Best Practices for Avoiding Common Wiring Errors

Investing in the right tools and adopting a systematic approach can prevent most wiring problems.

• Essential Tools: Basic tools for installation include a punch-down tool, cable tester, crimping tool, and wire strippers. These will help ensure solid connections and proper terminations.
• Labeling and Documentation: Always label cables and keep a documented wiring diagram for reference. Clear labels reduce time spent on maintenance and troubleshooting.
• Routine Inspections: Regular checks can identify and fix small issues before they escalate.
• Training: A well-trained team minimizes errors and ensures more consistent installation quality.

Troubleshooting Guide for Common Wiring Errors

Troubleshooting starts with a few basic steps that can quickly uncover most wiring issues.

1. Visual Inspection: Check all connections and cables for visible signs of wear, improper seating, or damage.
2. Cable Testing: Use a cable tester to verify continuity and signal quality. Basic testers measure continuity, while advanced testers can detect interference.
3. Cross-Referencing Documentation: Use your original wiring map to identify any deviations.
4. Proactive Solutions: Once identified, make corrections promptly and re-test until all connections are stable.

FAQs

What’s the difference between T568A and T568B?
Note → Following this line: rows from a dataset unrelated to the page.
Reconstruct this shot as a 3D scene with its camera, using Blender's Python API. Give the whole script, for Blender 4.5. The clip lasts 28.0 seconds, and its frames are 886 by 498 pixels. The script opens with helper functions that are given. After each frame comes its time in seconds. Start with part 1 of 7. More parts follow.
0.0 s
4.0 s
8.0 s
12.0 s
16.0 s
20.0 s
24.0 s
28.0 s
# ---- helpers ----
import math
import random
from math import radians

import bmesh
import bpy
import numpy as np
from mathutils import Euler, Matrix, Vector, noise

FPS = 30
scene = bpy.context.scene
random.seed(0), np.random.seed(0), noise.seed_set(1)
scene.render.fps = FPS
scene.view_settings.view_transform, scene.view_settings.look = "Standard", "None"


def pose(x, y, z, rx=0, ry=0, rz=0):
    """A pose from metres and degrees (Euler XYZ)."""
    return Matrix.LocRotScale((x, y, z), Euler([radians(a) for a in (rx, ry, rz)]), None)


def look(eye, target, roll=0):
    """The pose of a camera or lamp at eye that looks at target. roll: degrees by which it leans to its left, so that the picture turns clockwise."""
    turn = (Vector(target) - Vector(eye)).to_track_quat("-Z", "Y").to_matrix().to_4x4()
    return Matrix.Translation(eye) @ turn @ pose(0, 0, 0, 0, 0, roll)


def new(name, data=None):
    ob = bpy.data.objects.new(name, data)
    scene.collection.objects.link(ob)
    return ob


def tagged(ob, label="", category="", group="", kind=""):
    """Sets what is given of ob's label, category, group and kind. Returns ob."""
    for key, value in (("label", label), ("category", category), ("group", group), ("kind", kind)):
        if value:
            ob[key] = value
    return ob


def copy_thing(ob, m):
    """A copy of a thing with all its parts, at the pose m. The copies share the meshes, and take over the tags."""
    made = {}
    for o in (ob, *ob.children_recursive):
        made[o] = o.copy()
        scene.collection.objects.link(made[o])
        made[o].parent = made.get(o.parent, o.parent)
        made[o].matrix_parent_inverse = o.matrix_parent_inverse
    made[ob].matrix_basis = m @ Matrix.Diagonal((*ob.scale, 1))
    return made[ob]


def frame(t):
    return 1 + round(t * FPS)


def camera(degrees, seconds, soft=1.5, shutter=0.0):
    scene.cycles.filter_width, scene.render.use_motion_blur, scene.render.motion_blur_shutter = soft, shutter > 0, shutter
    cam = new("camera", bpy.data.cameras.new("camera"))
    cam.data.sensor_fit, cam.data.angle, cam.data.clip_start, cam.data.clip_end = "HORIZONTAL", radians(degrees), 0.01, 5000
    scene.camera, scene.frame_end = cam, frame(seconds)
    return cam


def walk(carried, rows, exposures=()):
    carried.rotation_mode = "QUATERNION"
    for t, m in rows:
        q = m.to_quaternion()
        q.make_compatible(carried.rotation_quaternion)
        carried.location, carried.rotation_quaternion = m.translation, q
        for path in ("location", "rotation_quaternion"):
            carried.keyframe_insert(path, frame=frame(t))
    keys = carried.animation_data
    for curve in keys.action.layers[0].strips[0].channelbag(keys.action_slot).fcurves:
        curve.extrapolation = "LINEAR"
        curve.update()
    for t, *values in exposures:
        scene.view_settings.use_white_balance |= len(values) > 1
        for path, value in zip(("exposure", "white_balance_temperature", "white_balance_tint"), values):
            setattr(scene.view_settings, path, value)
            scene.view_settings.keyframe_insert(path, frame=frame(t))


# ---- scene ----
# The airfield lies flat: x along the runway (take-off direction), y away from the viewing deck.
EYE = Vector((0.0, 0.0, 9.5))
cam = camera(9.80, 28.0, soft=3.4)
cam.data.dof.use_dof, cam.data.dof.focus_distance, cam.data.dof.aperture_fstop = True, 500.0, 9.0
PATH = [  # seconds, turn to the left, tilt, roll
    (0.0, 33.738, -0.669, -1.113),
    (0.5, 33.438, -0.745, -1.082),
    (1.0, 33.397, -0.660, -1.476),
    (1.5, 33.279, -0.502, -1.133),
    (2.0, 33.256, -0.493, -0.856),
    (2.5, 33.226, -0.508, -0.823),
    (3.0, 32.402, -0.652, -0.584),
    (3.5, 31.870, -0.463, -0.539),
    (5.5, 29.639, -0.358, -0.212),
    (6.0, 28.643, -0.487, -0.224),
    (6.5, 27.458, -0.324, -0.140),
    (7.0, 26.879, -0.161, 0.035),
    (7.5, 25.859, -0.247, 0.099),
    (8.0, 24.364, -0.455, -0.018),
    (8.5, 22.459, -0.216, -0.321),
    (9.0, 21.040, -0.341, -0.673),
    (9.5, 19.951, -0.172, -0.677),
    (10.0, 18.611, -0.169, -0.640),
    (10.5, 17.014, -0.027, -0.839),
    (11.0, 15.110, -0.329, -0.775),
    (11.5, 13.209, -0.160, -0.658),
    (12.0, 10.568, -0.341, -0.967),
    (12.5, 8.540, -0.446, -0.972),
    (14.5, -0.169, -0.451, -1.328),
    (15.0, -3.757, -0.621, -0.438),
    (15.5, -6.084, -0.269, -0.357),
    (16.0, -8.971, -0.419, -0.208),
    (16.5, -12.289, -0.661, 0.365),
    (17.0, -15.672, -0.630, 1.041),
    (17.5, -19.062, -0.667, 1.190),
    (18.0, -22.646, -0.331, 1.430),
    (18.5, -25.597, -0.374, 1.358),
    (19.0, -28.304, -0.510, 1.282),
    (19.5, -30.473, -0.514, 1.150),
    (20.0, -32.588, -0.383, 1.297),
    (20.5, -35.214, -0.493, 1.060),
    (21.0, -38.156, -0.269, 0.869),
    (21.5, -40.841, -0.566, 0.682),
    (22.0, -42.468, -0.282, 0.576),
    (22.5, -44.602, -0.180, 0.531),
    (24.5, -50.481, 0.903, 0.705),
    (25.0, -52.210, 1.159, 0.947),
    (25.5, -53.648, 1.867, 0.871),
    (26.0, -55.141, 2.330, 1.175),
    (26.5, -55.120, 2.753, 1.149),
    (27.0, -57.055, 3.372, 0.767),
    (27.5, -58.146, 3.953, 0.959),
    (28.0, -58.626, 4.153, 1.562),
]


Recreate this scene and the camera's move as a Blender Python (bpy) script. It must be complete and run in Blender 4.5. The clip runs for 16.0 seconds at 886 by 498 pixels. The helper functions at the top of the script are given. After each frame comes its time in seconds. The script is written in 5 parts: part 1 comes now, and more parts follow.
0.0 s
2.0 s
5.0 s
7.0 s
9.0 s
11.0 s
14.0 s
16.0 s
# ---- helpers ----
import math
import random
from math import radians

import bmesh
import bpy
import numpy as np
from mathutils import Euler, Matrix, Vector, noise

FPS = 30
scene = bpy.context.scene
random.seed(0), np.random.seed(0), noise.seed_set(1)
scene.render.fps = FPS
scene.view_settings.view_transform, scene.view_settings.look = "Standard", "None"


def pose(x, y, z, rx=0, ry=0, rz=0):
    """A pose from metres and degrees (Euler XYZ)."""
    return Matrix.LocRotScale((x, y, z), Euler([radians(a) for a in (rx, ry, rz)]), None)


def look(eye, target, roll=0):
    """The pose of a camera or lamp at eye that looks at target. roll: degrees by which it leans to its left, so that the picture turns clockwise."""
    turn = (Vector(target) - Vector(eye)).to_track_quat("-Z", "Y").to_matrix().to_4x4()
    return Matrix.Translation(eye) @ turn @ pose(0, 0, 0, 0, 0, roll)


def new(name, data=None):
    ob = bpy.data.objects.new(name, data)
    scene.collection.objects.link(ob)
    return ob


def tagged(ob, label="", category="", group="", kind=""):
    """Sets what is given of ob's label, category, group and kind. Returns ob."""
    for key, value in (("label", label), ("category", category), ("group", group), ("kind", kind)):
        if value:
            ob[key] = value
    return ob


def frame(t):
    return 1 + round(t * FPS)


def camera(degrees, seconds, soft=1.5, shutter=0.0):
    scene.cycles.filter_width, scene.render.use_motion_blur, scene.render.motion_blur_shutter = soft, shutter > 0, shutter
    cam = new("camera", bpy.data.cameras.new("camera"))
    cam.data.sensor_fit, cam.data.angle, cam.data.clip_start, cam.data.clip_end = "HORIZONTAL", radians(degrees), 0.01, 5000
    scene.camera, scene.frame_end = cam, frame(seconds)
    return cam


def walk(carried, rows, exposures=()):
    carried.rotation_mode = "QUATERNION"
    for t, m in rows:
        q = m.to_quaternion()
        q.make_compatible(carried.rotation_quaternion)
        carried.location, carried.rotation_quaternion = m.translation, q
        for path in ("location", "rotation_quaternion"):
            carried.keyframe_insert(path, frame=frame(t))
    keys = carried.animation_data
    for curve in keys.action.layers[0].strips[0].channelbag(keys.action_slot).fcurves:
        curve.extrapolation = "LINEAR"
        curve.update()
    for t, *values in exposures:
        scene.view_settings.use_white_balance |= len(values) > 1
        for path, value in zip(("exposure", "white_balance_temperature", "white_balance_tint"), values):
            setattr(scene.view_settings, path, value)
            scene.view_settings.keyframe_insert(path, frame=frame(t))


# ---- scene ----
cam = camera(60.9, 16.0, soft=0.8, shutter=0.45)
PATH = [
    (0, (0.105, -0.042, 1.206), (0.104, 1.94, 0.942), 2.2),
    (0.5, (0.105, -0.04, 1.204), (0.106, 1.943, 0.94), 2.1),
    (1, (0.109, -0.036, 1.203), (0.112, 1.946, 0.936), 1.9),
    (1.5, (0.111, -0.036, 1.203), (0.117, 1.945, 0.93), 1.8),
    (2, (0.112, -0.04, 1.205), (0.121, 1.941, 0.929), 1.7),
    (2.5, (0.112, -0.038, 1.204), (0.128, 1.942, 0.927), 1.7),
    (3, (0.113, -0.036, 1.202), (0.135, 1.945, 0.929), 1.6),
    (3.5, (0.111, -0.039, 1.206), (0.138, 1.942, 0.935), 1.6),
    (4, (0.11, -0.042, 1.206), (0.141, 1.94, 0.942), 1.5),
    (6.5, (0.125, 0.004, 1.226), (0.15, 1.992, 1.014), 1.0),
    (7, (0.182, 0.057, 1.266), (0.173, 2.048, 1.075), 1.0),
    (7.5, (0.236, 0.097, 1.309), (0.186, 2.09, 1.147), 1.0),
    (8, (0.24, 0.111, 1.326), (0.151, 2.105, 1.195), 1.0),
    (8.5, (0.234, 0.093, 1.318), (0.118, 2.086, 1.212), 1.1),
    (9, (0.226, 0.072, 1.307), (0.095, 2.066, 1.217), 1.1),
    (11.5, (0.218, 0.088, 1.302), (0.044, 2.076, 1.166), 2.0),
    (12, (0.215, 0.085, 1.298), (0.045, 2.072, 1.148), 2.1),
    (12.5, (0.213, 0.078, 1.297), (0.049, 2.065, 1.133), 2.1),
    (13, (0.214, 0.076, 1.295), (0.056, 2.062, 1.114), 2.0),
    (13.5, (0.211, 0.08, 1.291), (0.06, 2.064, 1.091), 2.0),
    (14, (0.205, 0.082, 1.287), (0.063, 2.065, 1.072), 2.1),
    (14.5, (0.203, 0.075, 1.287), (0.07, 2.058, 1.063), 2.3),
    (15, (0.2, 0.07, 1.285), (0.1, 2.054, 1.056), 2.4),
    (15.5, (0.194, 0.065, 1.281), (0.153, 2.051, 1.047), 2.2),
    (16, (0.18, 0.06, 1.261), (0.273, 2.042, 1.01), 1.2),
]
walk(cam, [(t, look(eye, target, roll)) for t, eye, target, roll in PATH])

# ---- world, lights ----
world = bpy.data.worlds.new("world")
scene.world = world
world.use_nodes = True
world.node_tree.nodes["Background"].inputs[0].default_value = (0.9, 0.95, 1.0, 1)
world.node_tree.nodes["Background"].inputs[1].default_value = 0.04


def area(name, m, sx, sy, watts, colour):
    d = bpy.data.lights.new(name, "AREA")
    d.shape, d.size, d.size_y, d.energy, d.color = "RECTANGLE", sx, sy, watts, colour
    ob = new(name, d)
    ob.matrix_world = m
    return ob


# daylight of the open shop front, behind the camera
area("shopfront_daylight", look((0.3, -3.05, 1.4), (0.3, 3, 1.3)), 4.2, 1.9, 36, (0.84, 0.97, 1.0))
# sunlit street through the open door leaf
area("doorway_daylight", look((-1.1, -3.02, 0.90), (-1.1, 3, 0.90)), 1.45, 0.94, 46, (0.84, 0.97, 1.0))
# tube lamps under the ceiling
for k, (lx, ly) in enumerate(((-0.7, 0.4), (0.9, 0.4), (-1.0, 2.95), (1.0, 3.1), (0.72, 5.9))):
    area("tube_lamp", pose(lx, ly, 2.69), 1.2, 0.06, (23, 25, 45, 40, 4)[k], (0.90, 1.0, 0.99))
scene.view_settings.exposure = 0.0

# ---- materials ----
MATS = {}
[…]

Both are wiring standards for Ethernet, differing mainly in the arrangement of the green and orange pairs. T568B is more common in the US, but consistency within your setup is key.

Can I mix Cat5 and Cat6 in my patch panel setup?

Mixing these can cause issues, especially if high data speeds are required. It’s best to use components that match the setup’s cabling category for optimal performance.

Why do I need grounding for my patch panel rack?

Grounding reduces electromagnetic interference and stabilizes connections, improving network reliability.

What cable length should I use between patch panels?

It’s recommended to use patch cables at least 3 feet long to prevent standing wave interference, which can disrupt signal quality.

Wrapping Up

While patch panels may seem straightforward, they demand care and precision. Common wiring mistakes, from loose connections to mismatched components, can cause frustrating network issues. By following clear wiring diagrams, using the correct components, and ensuring consistent wiring standards, you can build a robust setup that minimizes interference and keeps your network running smoothly.